Вечером я сидел за какой-то работой и прислушивался к шумам с улицы. Почему-то надеялся, что Давид Каневский и Иван Ле придут ко мне. Даже купил у соседей бутылку самогонки, а хозяйку дома, где я был на постое, попросил сварить картошки и достать из погреба соленых огурцов, какими она меня уже угощала. Загремела дверь в сенях, затопали сапоги, в комнату зашли желанные гости. Давид с ходу обратился с просьбой:
– Майор Стаднюк, есть мнение, чтобы ты уступил свою хату Ивану Леонтьевичу. Она поприличнее других.
– Согласен, если писатели окажут честь и выпьют в этой хате по чарке горилки.
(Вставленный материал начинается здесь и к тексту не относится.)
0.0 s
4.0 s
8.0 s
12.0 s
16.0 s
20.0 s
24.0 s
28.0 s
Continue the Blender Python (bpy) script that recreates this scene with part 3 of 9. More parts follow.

Возражений не было. Мы перешли на украинский язык. Я имел счастье впервые в жизни сидеть в застолье с известным писателем, не подозревая, что впереди нас ждут еще многие встречи.
21
Ушеренко не отпускал меня с секретарской должности. Может, потому, что у меня была провинциальная привычка всему удивляться с чрезмерностью. Это его развлекало, и, когда мы оставались вдвоем, он с умыслом рассказывал что-либо необыкновенное из довоенной московской жизни, из приключений «правдистов», что меня, к его удовольствию, потрясало до икоты.
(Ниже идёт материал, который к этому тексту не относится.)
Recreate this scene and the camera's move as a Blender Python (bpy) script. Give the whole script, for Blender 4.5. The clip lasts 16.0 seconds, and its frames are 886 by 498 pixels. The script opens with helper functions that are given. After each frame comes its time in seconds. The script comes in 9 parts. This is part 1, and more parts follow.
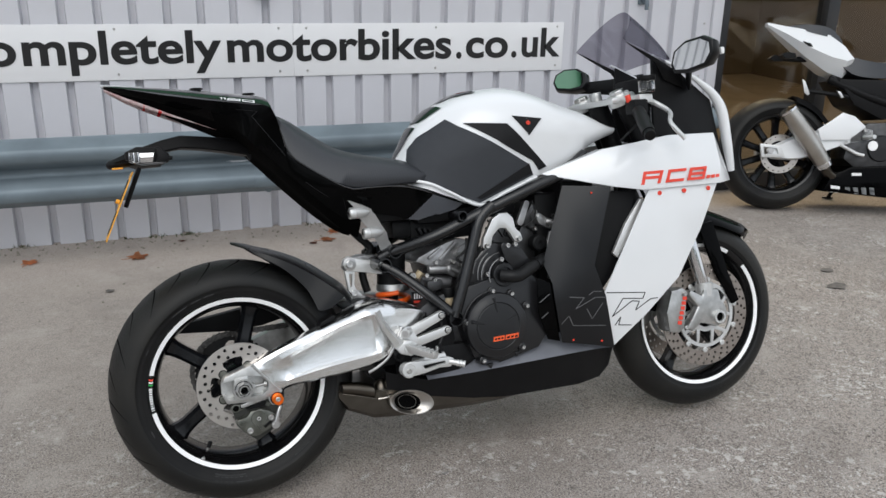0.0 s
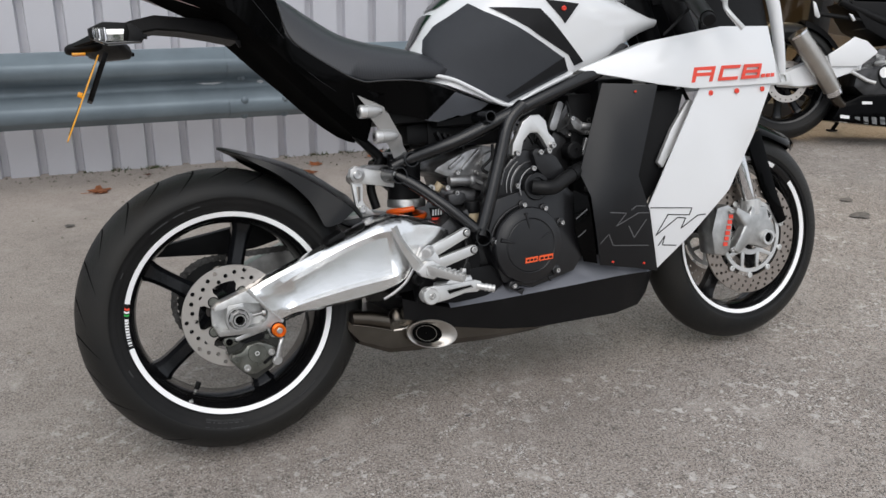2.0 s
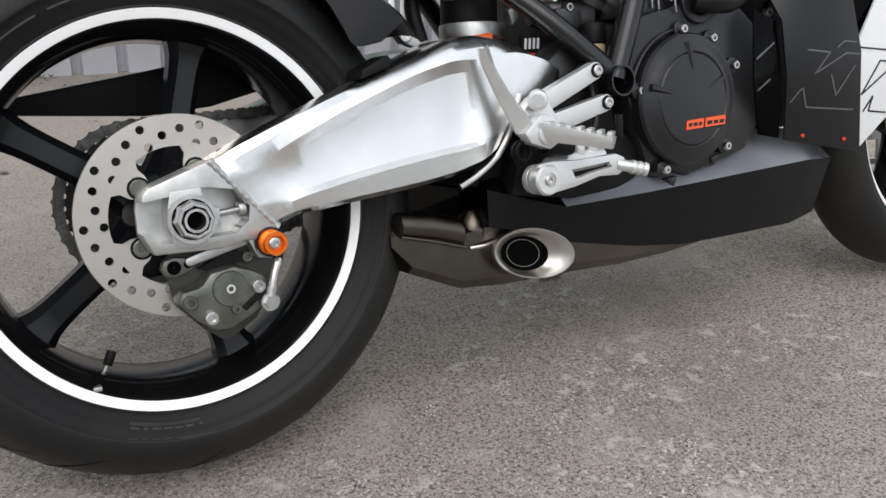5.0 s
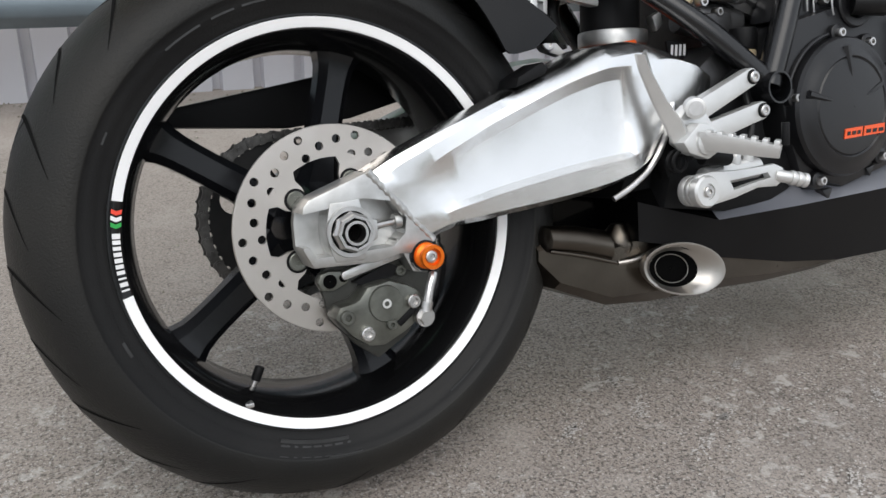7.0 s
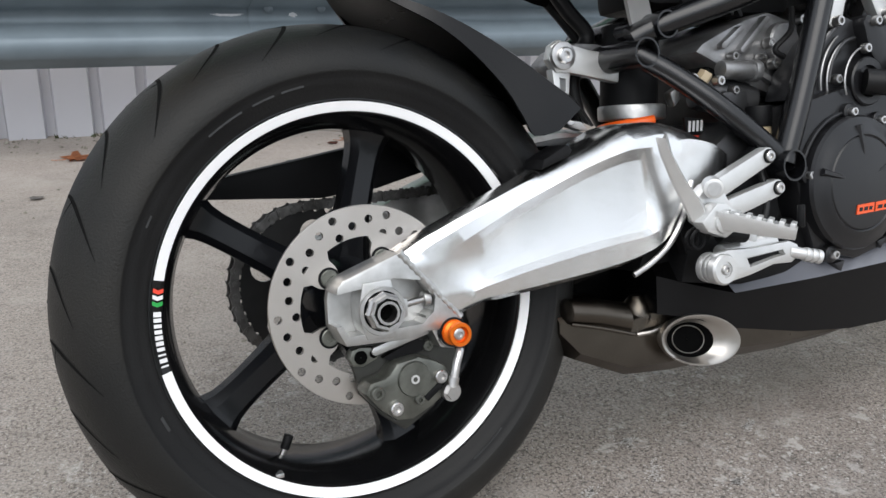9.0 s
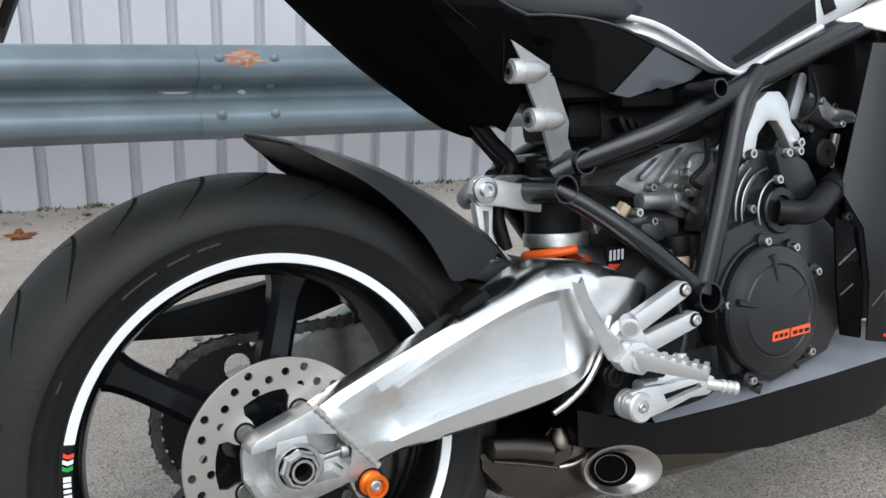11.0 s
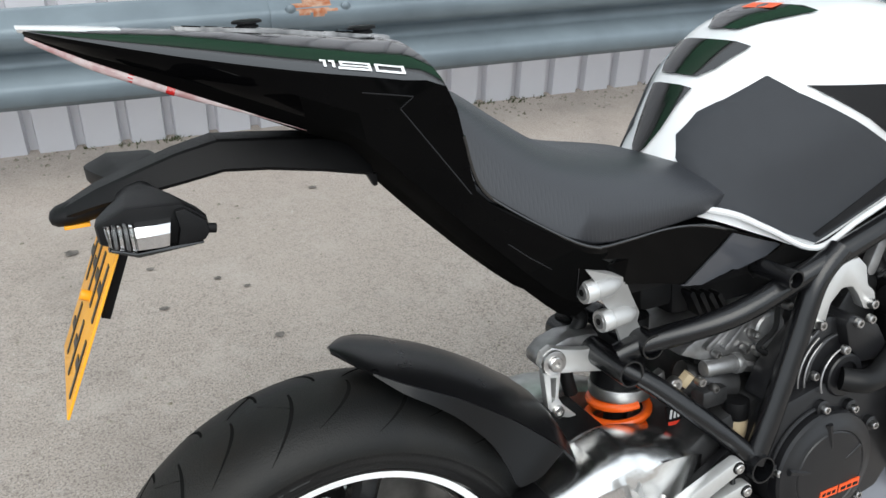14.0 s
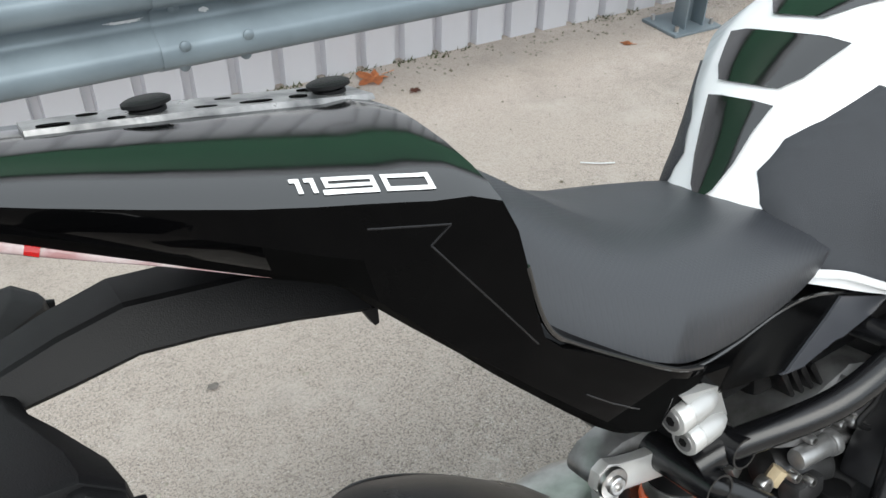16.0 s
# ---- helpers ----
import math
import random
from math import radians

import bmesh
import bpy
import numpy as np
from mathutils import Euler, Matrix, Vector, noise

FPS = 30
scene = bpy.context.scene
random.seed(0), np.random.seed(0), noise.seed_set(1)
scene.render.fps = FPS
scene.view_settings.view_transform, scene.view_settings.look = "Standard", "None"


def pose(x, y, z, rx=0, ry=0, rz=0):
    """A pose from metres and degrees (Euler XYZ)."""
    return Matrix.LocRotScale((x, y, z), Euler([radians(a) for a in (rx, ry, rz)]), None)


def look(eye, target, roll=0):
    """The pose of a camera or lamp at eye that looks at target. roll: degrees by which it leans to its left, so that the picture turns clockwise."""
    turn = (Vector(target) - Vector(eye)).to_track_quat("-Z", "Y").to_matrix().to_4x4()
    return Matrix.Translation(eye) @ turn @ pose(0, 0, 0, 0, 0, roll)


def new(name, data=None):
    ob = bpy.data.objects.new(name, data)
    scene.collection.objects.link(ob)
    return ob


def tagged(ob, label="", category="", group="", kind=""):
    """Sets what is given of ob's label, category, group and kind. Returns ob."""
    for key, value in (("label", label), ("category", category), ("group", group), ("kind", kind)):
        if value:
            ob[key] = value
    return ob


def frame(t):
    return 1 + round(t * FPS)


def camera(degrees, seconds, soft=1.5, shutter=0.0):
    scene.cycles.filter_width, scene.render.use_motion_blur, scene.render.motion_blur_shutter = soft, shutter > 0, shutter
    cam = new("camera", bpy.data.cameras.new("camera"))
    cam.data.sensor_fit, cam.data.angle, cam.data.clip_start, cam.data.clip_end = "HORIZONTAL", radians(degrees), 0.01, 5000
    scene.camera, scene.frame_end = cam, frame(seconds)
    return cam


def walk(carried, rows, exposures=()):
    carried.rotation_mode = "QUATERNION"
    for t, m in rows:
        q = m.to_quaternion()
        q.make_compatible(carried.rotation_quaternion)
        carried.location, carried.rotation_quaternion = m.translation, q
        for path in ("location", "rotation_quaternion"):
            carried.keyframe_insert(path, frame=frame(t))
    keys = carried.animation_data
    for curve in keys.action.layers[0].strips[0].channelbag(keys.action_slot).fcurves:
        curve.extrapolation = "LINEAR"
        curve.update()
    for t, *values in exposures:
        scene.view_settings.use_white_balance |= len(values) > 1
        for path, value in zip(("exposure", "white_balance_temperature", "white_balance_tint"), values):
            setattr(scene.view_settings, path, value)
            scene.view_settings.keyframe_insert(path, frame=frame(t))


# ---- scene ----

Но однажды и я его подразвлек. Случилось это там же, на Правобережной Украине, когда редакция, следуя за армией, переехала в очередное село. Войдя в отведенную для секретариата хату, я, как обычно, стал рассматривать образа, в которых мало что понимал, затем многочисленные фотографии на стенах, взятые под стекло в одной общей раме. Мое внимание привлекла самая нижняя коллективная фотография военных, над которыми было развернуто знамя. Присмотревшись к фотографии, я ахнул: узнал свою курсантскую роту из Смоленского военно-политического училища! Фотографировались мы на наружных ступеньках здания училища в день присвоения нам звания «младший политрук». Догадался, что на фотографии наверняка есть кто-то из этого дома. Кто же это?.. Вошла со двора хозяйка и поставила на скамейку ведро с водой. Не выдавая своего нетерпения, спросил у нее:
– Тут кто-нибудь из ваших есть? – и указал на фотографию.
Вытирая фартуком руки, женщина подошла к простенку, где висела рама с фотоснимками.
– Прятала их от немцев, как от огня, – она тяжело вздохнула и указала пальцем. – Вот сыночек мой.
– Вася Петренко?! – воскликнул я.
– Да… Вася… – женщина смотрела на меня широко раскрытыми глазами, губы у нее тряслись.
– Чего вы заволновались? Вот чуть справа я стою!.. Узнаете?
Женщина всмотрелась в фотографию, всплеснула руками и обессиленно опустилась на табуретку.
– Господи! – прошептала она. – Вы друг нашего Васи?!
– Два года вместе учились, в одной казарме спали, – мы не заметили, что у порога стоял неслышно вошедший Ушеренко. – Я только не помню, в какой округ получил он назначение.
– В Одесский… Перед самой войной письмо от него получили, в отпуск ждали… Не слышали ничего о Васе? – Она опять заохала, запричитала.